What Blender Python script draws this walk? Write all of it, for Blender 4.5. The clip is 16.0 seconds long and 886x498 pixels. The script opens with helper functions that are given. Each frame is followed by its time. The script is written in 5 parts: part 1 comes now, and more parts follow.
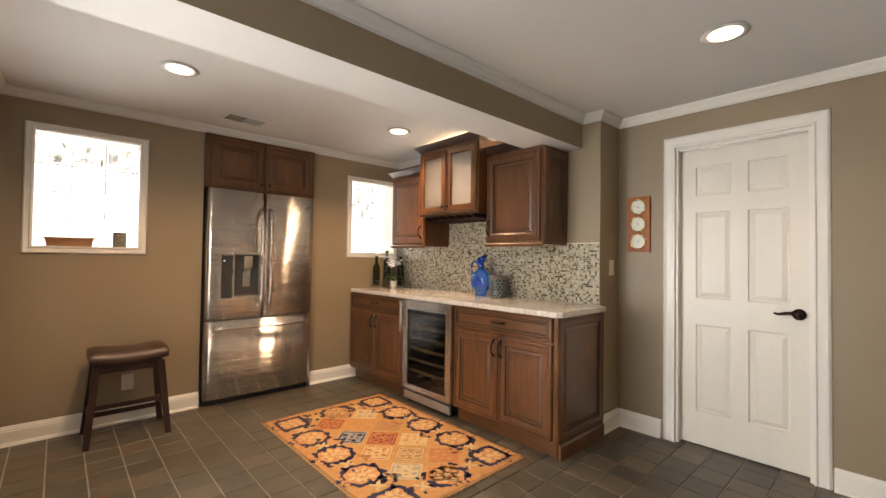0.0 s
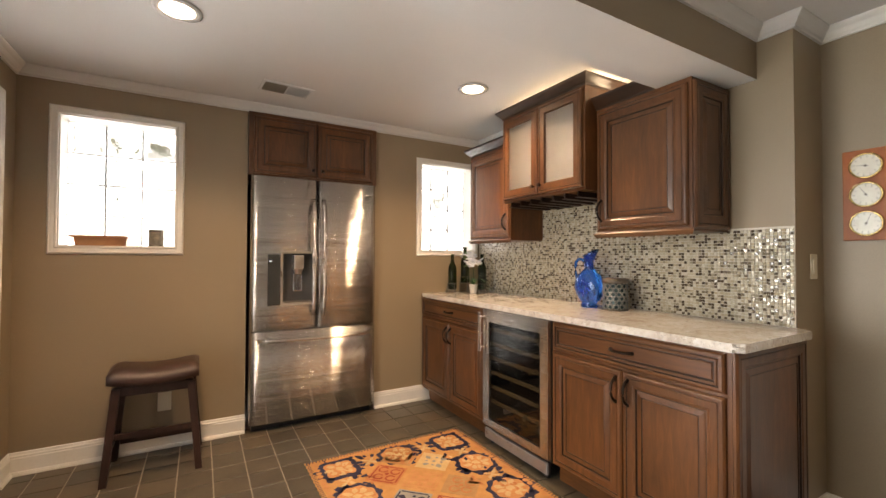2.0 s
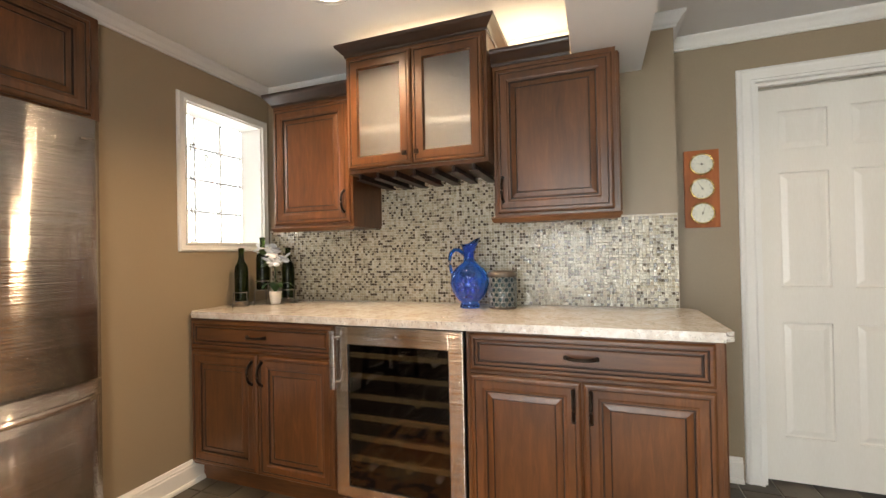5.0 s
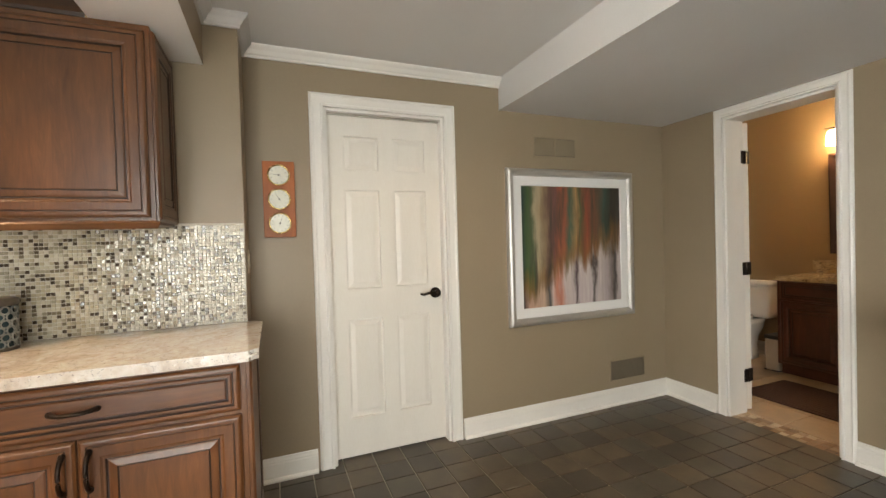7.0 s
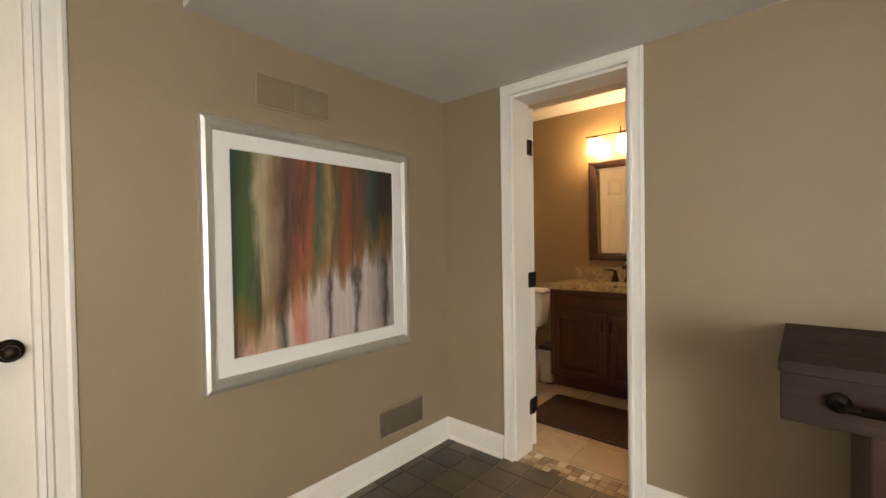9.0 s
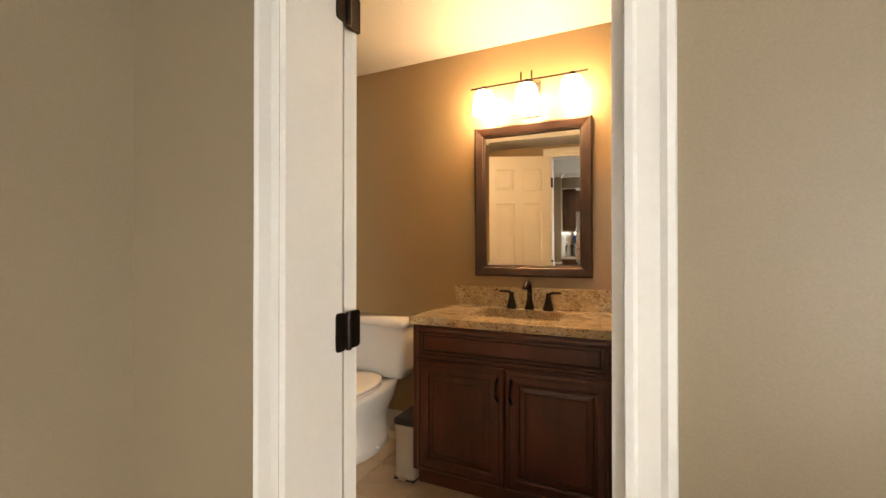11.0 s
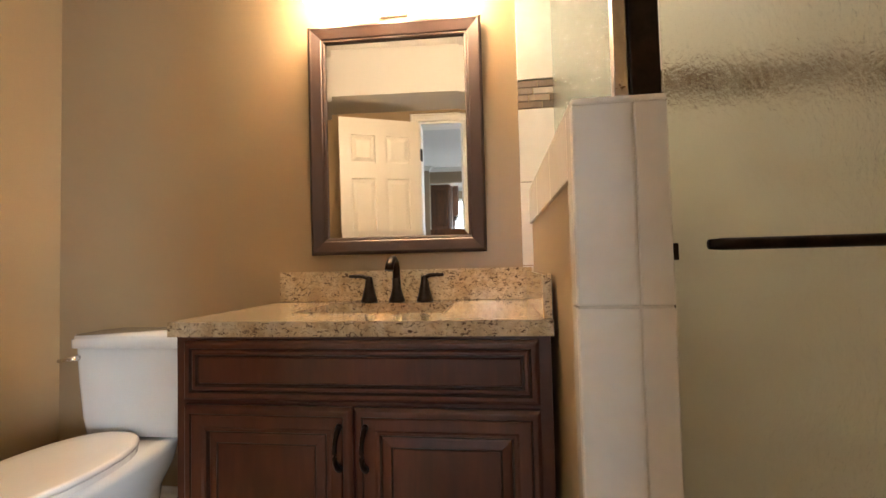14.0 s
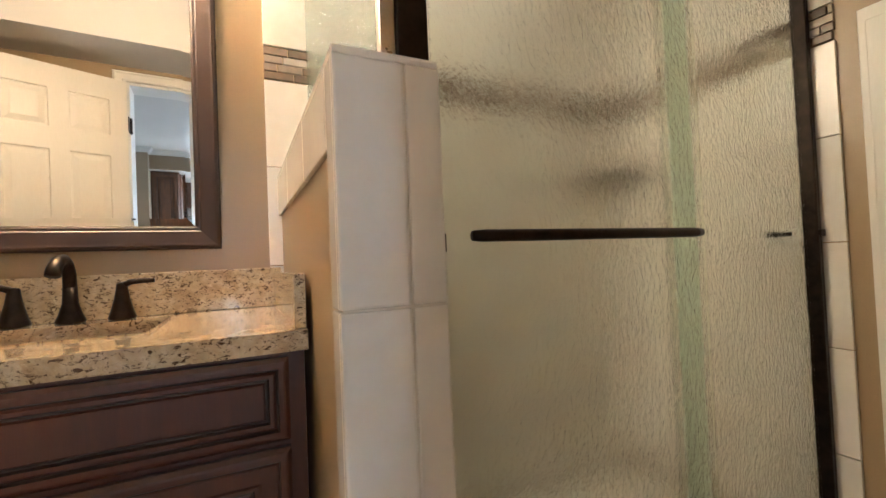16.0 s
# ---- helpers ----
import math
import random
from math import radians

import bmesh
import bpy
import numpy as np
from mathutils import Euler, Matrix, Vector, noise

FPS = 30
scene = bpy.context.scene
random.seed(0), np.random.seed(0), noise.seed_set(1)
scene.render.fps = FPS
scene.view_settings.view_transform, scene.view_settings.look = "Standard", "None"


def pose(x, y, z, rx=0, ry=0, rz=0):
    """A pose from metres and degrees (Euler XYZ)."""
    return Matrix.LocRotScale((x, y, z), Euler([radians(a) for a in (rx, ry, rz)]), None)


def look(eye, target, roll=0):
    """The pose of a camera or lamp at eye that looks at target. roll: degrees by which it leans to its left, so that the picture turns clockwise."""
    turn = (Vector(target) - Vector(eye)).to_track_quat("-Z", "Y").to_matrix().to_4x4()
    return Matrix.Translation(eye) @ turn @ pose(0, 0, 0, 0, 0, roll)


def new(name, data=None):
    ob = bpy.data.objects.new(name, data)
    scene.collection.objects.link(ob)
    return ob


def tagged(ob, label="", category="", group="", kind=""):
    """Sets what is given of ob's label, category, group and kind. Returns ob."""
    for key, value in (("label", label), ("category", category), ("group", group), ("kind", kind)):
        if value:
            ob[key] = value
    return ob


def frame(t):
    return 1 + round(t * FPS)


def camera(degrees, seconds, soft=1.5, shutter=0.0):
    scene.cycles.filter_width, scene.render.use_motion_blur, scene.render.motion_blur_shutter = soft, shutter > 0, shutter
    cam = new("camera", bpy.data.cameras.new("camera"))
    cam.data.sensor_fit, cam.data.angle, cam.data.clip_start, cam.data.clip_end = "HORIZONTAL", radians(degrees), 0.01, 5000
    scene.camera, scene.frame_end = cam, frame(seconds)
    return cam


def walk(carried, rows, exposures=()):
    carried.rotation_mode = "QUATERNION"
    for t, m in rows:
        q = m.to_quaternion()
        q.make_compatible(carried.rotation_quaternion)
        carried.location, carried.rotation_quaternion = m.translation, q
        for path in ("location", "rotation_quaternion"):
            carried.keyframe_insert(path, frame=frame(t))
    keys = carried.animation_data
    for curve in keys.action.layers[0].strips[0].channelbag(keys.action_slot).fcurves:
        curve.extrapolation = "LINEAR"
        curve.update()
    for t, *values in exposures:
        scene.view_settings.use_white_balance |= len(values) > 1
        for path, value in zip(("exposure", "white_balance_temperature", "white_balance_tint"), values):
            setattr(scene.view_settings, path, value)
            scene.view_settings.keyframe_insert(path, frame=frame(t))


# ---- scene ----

> TASK
Restate the full listing verbatim and drop every picture.

> REPLY
What Blender Python script draws this walk? Write all of it, for Blender 4.5. The clip is 16.0 seconds long and 886x498 pixels. The script opens with helper functions that are given. Each frame is followed by its time. The script is written in 5 parts: part 1 comes now, and more parts follow.
0.0 s
2.0 s
5.0 s
7.0 s
9.0 s
11.0 s
14.0 s
16.0 s
# ---- helpers ----
import math
import random
from math import radians

import bmesh
import bpy
import numpy as np
from mathutils import Euler, Matrix, Vector, noise

FPS = 30
scene = bpy.context.scene
random.seed(0), np.random.seed(0), noise.seed_set(1)
scene.render.fps = FPS
scene.view_settings.view_transform, scene.view_settings.look = "Standard", "None"


def pose(x, y, z, rx=0, ry=0, rz=0):
    """A pose from metres and degrees (Euler XYZ)."""
    return Matrix.LocRotScale((x, y, z), Euler([radians(a) for a in (rx, ry, rz)]), None)


def look(eye, target, roll=0):
    """The pose of a camera or lamp at eye that looks at target. roll: degrees by which it leans to its left, so that the picture turns clockwise."""
    turn = (Vector(target) - Vector(eye)).to_track_quat("-Z", "Y").to_matrix().to_4x4()
    return Matrix.Translation(eye) @ turn @ pose(0, 0, 0, 0, 0, roll)


def new(name, data=None):
    ob = bpy.data.objects.new(name, data)
    scene.collection.objects.link(ob)
    return ob


def tagged(ob, label="", category="", group="", kind=""):
    """Sets what is given of ob's label, category, group and kind. Returns ob."""
    for key, value in (("label", label), ("category", category), ("group", group), ("kind", kind)):
        if value:
            ob[key] = value
    return ob


def frame(t):
    return 1 + round(t * FPS)


def camera(degrees, seconds, soft=1.5, shutter=0.0):
    scene.cycles.filter_width, scene.render.use_motion_blur, scene.render.motion_blur_shutter = soft, shutter > 0, shutter
    cam = new("camera", bpy.data.cameras.new("camera"))
    cam.data.sensor_fit, cam.data.angle, cam.data.clip_start, cam.data.clip_end = "HORIZONTAL", radians(degrees), 0.01, 5000
    scene.camera, scene.frame_end = cam, frame(seconds)
    return cam


def walk(carried, rows, exposures=()):
    carried.rotation_mode = "QUATERNION"
    for t, m in rows:
        q = m.to_quaternion()
        q.make_compatible(carried.rotation_quaternion)
        carried.location, carried.rotation_quaternion = m.translation, q
        for path in ("location", "rotation_quaternion"):
            carried.keyframe_insert(path, frame=frame(t))
    keys = carried.animation_data
    for curve in keys.action.layers[0].strips[0].channelbag(keys.action_slot).fcurves:
        curve.extrapolation = "LINEAR"
        curve.update()
    for t, *values in exposures:
        scene.view_settings.use_white_balance |= len(values) > 1
        for path, value in zip(("exposure", "white_balance_temperature", "white_balance_tint"), values):
            setattr(scene.view_settings, path, value)
            scene.view_settings.keyframe_insert(path, frame=frame(t))


# ---- scene ----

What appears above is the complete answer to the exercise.